Grace Lee Boggs Who 'Struggled To Change This Country' For 7 Decades Dies At 100

By R. Siva Kumar - 06 Oct '15 08:20AM

A 100 years of graceful service later, Grace Lee Boggs, the legendary civil rights activist from Detroit, passed away on Monday morning, Oct. 5.

She was an agent of change. President Barack Obama said about her: "The world needed changing, and she overcame barriers to do just that. Grace dedicated her life to serving and advocating for the rights of others - from her community activism in Detroit, to her leadership in the civil rights movement, to her ideas that challenged us all to lead meaningful lives."

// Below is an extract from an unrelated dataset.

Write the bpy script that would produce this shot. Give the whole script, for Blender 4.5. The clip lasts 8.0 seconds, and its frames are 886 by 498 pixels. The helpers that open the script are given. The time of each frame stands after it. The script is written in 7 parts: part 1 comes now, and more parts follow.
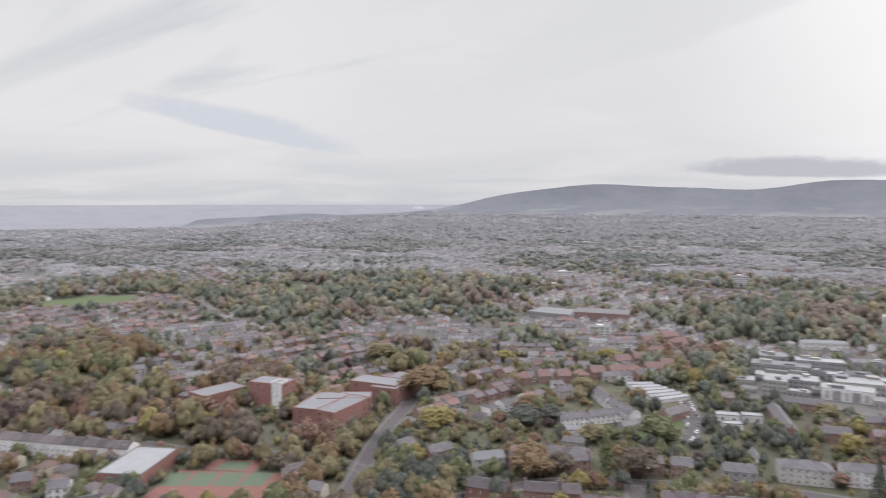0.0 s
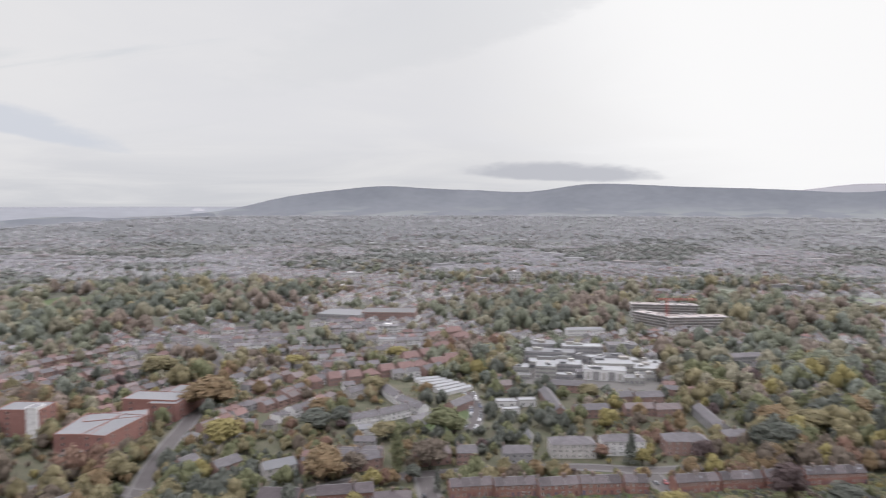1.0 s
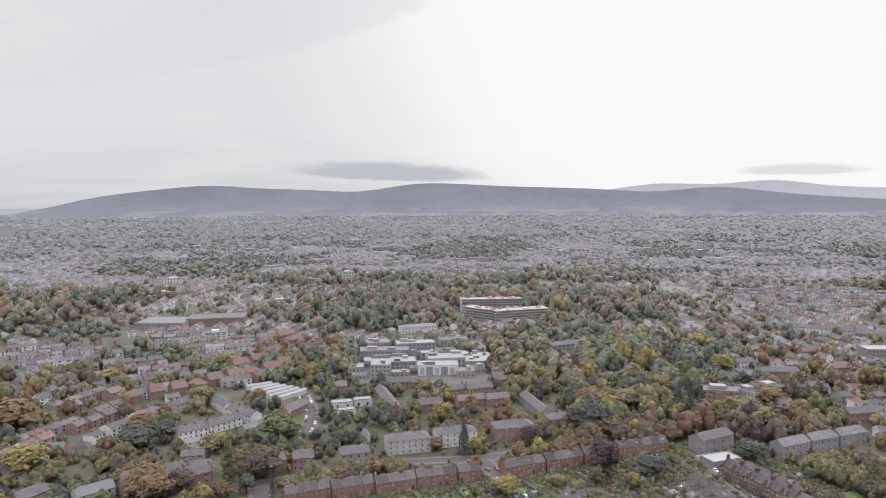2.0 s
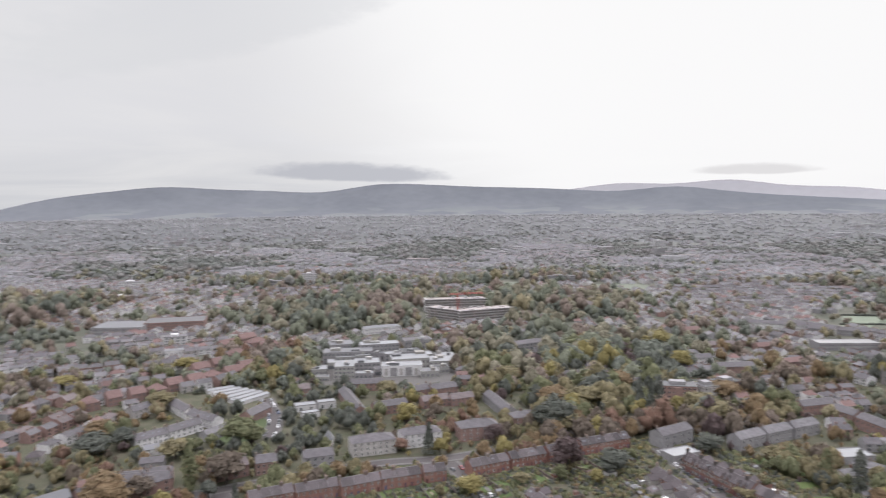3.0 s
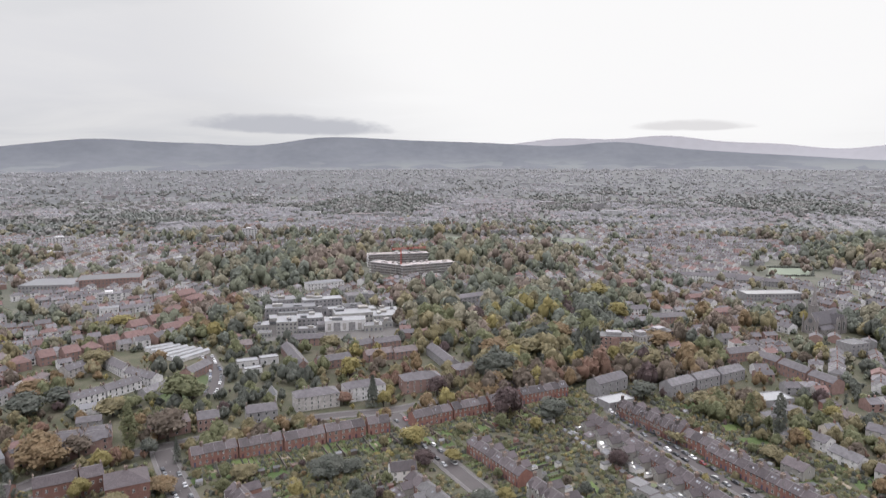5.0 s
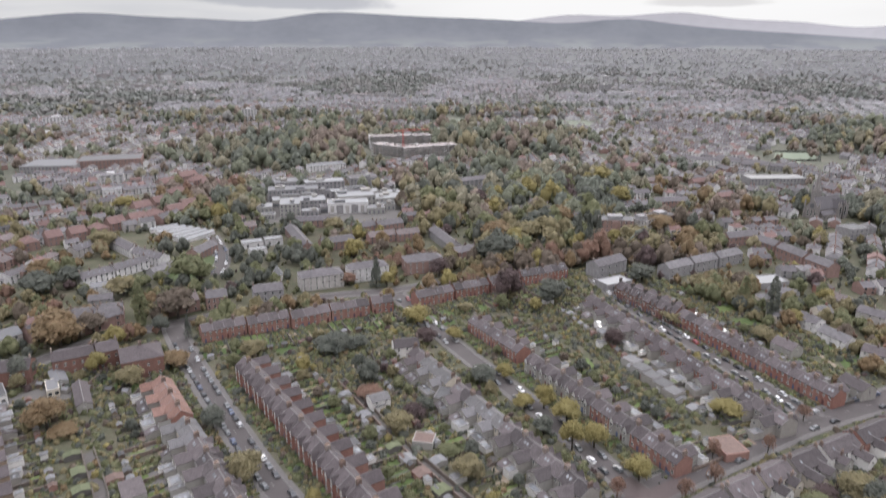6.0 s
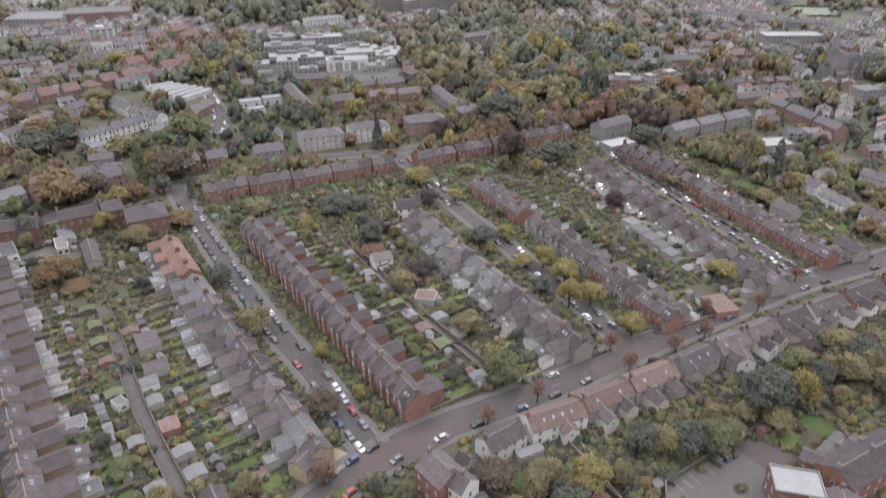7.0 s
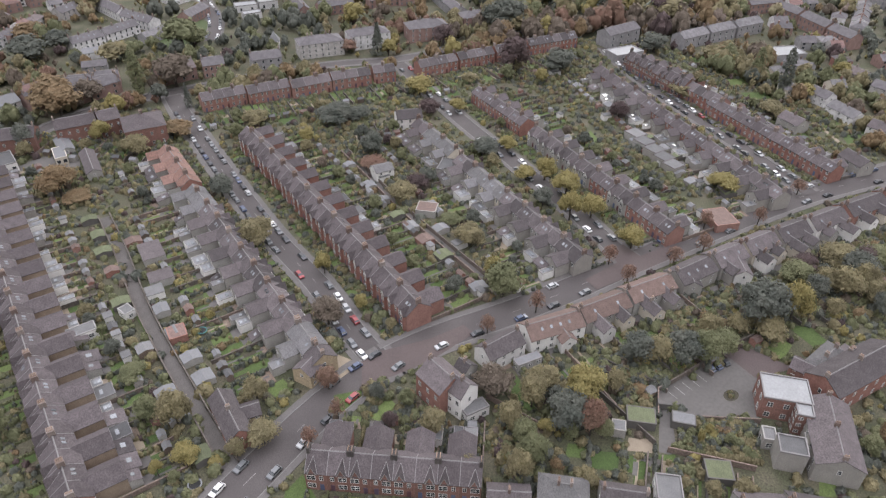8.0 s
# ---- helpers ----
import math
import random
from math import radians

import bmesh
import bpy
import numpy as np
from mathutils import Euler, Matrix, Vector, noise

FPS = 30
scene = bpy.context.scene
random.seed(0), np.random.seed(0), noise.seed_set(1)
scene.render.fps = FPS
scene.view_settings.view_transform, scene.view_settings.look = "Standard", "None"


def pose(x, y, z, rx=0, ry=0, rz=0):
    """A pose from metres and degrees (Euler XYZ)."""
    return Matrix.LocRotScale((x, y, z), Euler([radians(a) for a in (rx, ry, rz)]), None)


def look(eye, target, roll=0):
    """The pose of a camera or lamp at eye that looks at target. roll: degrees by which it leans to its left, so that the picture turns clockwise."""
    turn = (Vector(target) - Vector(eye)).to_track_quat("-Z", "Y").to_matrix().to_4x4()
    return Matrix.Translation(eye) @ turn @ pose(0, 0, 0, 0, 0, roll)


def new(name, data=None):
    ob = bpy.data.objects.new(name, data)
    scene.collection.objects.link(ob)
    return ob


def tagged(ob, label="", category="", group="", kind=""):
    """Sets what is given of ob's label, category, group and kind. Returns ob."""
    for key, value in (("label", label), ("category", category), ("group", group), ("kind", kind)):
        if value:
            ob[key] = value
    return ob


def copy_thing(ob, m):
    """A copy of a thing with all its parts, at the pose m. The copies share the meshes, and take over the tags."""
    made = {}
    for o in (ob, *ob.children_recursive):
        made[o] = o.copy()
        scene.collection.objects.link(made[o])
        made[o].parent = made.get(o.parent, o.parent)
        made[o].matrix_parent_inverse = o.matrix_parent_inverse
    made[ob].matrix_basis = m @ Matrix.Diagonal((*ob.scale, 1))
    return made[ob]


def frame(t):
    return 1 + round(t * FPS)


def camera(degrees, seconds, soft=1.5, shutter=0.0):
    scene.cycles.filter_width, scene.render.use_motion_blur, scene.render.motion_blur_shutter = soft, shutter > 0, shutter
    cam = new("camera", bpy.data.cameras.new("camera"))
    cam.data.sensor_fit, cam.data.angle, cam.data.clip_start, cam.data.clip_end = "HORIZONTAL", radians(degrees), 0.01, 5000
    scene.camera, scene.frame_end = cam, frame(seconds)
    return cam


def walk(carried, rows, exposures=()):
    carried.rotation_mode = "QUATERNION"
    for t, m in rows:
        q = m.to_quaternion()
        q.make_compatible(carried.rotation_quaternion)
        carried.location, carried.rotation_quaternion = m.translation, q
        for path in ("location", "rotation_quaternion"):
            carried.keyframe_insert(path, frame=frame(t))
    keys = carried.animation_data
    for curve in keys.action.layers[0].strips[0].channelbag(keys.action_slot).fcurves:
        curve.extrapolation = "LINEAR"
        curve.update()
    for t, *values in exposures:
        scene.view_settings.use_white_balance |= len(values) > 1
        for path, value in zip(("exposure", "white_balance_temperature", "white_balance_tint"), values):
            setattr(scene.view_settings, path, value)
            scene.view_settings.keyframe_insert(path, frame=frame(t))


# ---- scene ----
# A brick suburb seen from a hovering camera 150 m above the streets.
# World: metres, the camera's column is the origin, +y is the heading at the end.

H = 150.0

# ---------------------------------------------------------------- camera
cam = camera(64.95, 8.0, soft=1.1, shutter=0.5)
PATH = [
    (0.0, 85.919, -0.056, 38.484),
    (0.5, 85.975, 0.040, 30.414),
    (1.0, 86.073, -0.062, 21.127),
    (1.5, 86.012, 0.169, 12.682),
    (1.7, 86.012, 0.239, 9.430),
    (2.0, 86.020, 0.250, 7.350),
    (2.4, 86.030, 0.400, 7.000),
    (2.8, 86.031, 0.518, 6.345),
    (3.0, 86.031, 0.519, 4.294),
    (3.5, 86.063, 0.484, -0.650),
    (4.0, 85.450, 0.363, -0.570),
    (5.5, 78.462, 0.034, -0.267),
    (6.0, 72.666, -0.108, -0.111),
    (6.5, 66.724, -0.226, 0.026),
    (7.0, 61.302, -0.291, 0.127),
    (7.5, 56.682, -0.410, 0.254),
    (8.0, 54.047, -0.488, 0.354),
]
walk(cam, [(t, pose(0, 0, H, rx, ry, rz)) for t, rx, ry, rz in PATH])

# ---------------------------------------------------------------- sky and sun
SUN_AZ, SUN_EL = 17.0, 19.0          # degrees right of +y, degrees up


def build_sky():
    world = bpy.data.worlds.new("overcast_sky")
    scene.world = world
    world.use_nodes = True
    nt = world.node_tree
    nt.nodes.clear()
    N, L = nt.nodes.new, nt.links.new

    def val(node, key, v):
        node.inputs[key].default_value = v
        return node

    def math_node(op, a, b=None, c=None):
        n = N("ShaderNodeMath")
        n.operation = op
        for i, s in enumerate((a, b, c)):
            if s is None:
                continue
            if isinstance(s, (int, float)):
                n.inputs[i].default_value = s
            else:
                L(s, n.inputs[i])
        return n.outputs[0]

    def mix(f, a, b):
        n = N("ShaderNodeMix")
        n.data_type = "RGBA"
        if isinstance(f, (int, float)):
            n.inputs[0].default_value = f
        else:
            L(f, n.inputs[0])
        for s, k in ((a, 6), (b, 7)):
            if isinstance(s, tuple):
                n.inputs[k].default_value = (*s, 1)
            else:
                L(s, n.inputs[k])
        return n.outputs[2]

    def smooth(v, a, b):
        n = N("ShaderNodeMapRange")
        n.interpolation_type = "SMOOTHSTEP"
        L(v, n.inputs[0])
        n.inputs[1].default_value, n.inputs[2].default_value = a, b
        return n.outputs[0]

    co = N("ShaderNodeTexCoord").outputs["Generated"]
    sep = N("ShaderNodeSeparateXYZ")
    L(co, sep.inputs[0])
    X, Y, Z = sep.outputs
    el = math_node("ARCSINE", Z)
    az = math_node("ARCTAN2", X, Y)          # right of +y
    # cloud sheet is stretched near the horizon: project on a plane
    zz = math_node("MAXIMUM", math_node("ADD", Z, 0.10), 0.05)
    comb = N("ShaderNodeCombineXYZ")
    L(math_node("DIVIDE", X, zz), comb.inputs[0])
    L(math_node("DIVIDE", Y, zz), comb.inputs[1])
    big = N("ShaderNodeTexNoise")
    val(val(val(big, "Scale", 0.42), "Detail", 5.0), "Roughness", 0.55)
    val(big, "Distortion", 0.6)
    L(comb.outputs[0], big.inputs["Vector"])
    # overcast gradient: brighter overhead than near the horizon
    grad = math_node("MULTIPLY_ADD", smooth(Z, 0.33, 0.80), 4.0, 1.0)
    # glow of the veiled sun
    sa, se = radians(SUN_AZ), radians(SUN_EL)
    dot = N("ShaderNodeVectorMath")
    dot.operation = "DOT_PRODUCT"
    L(co, dot.inputs[0])
    dot.inputs[1].default_value = (math.sin(sa) * math.cos(se), math.cos(sa) * math.cos(se), math.sin(se))
    ang = math_node("ARCCOSINE", dot.outputs["Value"])
    wob = math_node("ADD", ang, math_node("MULTIPLY_ADD", big.outputs[0], 0.28, -0.14))
    glow = math_node("SUBTRACT", 1.0, smooth(wob, 0.34, 0.68))
    base = mix(smooth(el, -0.01, 0.11), (0.60, 0.61, 0.645), (0.735, 0.735, 0.765))
    base = mix(smooth(el, 0.42, 0.9), base, (0.735, 0.718, 0.800))
    base = mix(math_node("MULTIPLY", smooth(big.outputs[0], 0.35, 0.70), 0.55), base, (0.83, 0.82, 0.82))
    lit = mix(math_node("MULTIPLY", glow, 0.9), base, (0.98, 0.975, 0.98))
    sky = N("ShaderNodeTexSky")
    sky.sky_type, sky.sun_disc = "NISHITA", False
    sky.sun_elevation, sky.sun_rotation = se, sa
    thin = N("ShaderNodeTexNoise")
    val(val(val(thin, "Scale", 0.9), "Detail", 6.0), "Distortion", 0.9)
    mp = N("ShaderNodeMapping")
    mp.inputs["Scale"].default_value = (0.35, 1.5, 1.0)
    mp.inputs["Rotation"].default_value = (0, 0, radians(35))
    L(comb.outputs[0], mp.inputs[0])
    L(mp.outputs[0], thin.inputs["Vector"])
    gaps = math_node("MULTIPLY", smooth(thin.outputs[0], 0.52, 0.72), math_node("SUBTRACT", 1.0, glow))
    gaps = math_node("MULTIPLY", math_node("MULTIPLY", gaps, 0.35), smooth(el, 0.06, 0.2))
    scaled = N("ShaderNodeVectorMath")
    scaled.operation = "SCALE"
    L(sky.outputs[0], scaled.inputs[0])
    scaled.inputs["Scale"].default_value = 0.10
    cloudy = mix(gaps, lit, scaled.outputs[0])

    # low lens-shaped clouds over the hills
    def lens(a0, e0, wa, we, depth, seed, tilt=0.0):
        da = math_node("SUBTRACT", az, radians(-a0))
        de = math_node("SUBTRACT", el, math_node("MULTIPLY_ADD", da, -tilt, radians(e0)))
        nz = N("ShaderNodeTexNoise")
        val(val(val(nz, "Scale", 26.0), "Detail", 5.0), "Roughness", 0.6)
        c2 = N("ShaderNodeCombineXYZ")
        L(az, c2.inputs[0])
        L(math_node("MULTIPLY", el, 2.6), c2.inputs[1])
        c2.inputs[2].default_value = seed
        L(c2.outputs[0], nz.inputs["Vector"])
        up = math_node("MULTIPLY", math_node("GREATER_THAN", de, 0.0), 1.0)
        hgt = math_node("MULTIPLY_ADD", up, radians(we * 0.55), radians(we * 0.45))
        ea = math_node("POWER", math_node("ABSOLUTE", math_node("DIVIDE", da, radians(wa))), 2.0)
        eb = math_node("POWER", math_node("ABSOLUTE", math_node("DIVIDE", de, hgt)), 2.0)
        r = math_node("ADD", math_node("ADD", ea, eb), math_node("MULTIPLY_ADD", nz.outputs[0], 1.3, -0.65))
        return math_node("MULTIPLY", math_node("SUBTRACT", 1.0, smooth(r, 0.35, 1.25)), depth)

    m0 = lens(11.59, 2.10, 7.82, 1.12, 0.9, 0.0, 0.03)
    cloudy = mix(m0, cloudy, (0.50, 0.51, 0.56))
    m1 = lens(-19.86, 2.03, 4.28, 0.60, 0.65, 3.7, 0)
    cloudy = mix(m1, cloudy, (0.66, 0.645, 0.66))
    m2 = lens(68.85, 0.38, 2.50, 0.40, 0.35, 7.4, 0)
    cloudy = mix(m2, cloudy, (0.55,0.55,0.57))
    m3 = lens(54.38, 5.50, 9.00, 1.50, 0.85, 11.1, 0.2)
    cloudy = mix(m3, cloudy, (0.62, 0.65, 0.72))
    m4 = lens(22.29, 12.81, 16.00, 4.50, 0.45, 14.8, -0.25)
    cloudy = mix(m4, cloudy, (0.68, 0.69, 0.72))

    tint = N("ShaderNodeVectorMath")
    tint.operation = "SCALE"
    L(cloudy, tint.inputs[0])
    L(grad, tint.inputs["Scale"])
    # below the horizon the light is what the ground sends back
    low = mix(smooth(Z, -0.05, 0.0), (0.16, 0.16, 0.155), tint.outputs[0])
    bg = N("ShaderNodeBackground")
    L(low, bg.inputs[0])
    bg.inputs[1].default_value = 1.0
    out = N("ShaderNodeOutputWorld")
    L(bg.outputs[0], out.inputs[0])

    sun = bpy.data.lights.new("veiled_sun", "SUN")
    sun.energy, sun.angle, sun.color = 1.2, radians(14), (1.0, 0.96, 0.9)
    ob = new("veiled_sun", sun)
    d = Vector((math.sin(sa) * math.cos(se), math.cos(sa) * math.cos(se), math.sin(se)))
    ob.matrix_world = look(d * 100 + Vector((0, 0, H)), (0, 0, H))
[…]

Her life has been eclectic and diverse. She concentrated on "civil rights, labor, feminism and black power". Daughter of Chinese immigrants in Rhode Island, she lived an eventful life in New York City and later moved to Detroit in the 1950s to pen her articles for a socialist newspaper, according to The Associated Press.

The Detroit years were colourful, when the author and philosopher nurtured gardens in empty plots, started community organizations and political movements, took out marches opposed to racism, gave wide lectures on human rights and wrote widely on her "evolving vision of a revolution in America", according to The New York Times.

She took part in the campaign spearheaded by Martin Luther King Jr. in 1963. With her husband, James Boggs, she gave Malcolm X a place to stay in Detroit.

Her husband died in 1993. They had no children or other immediate family members.

She has been the author of a number of books, but in her last one, "The Next American Revolution: Sustainable Activism for the Twenty-First Century" (2011, with Scott Kurashige), she felt a kindred spirit with revolutionaries such as Thoreau, Gandhi and Dr. King. "We are not subversives," she wrote. "We are struggling to change this country because we love it."

And finally, her death was peaceful but reflective. "Grace died as she lived: surrounded by books, politics, people and ideas," two of her trustees said, according to The Huffington Post.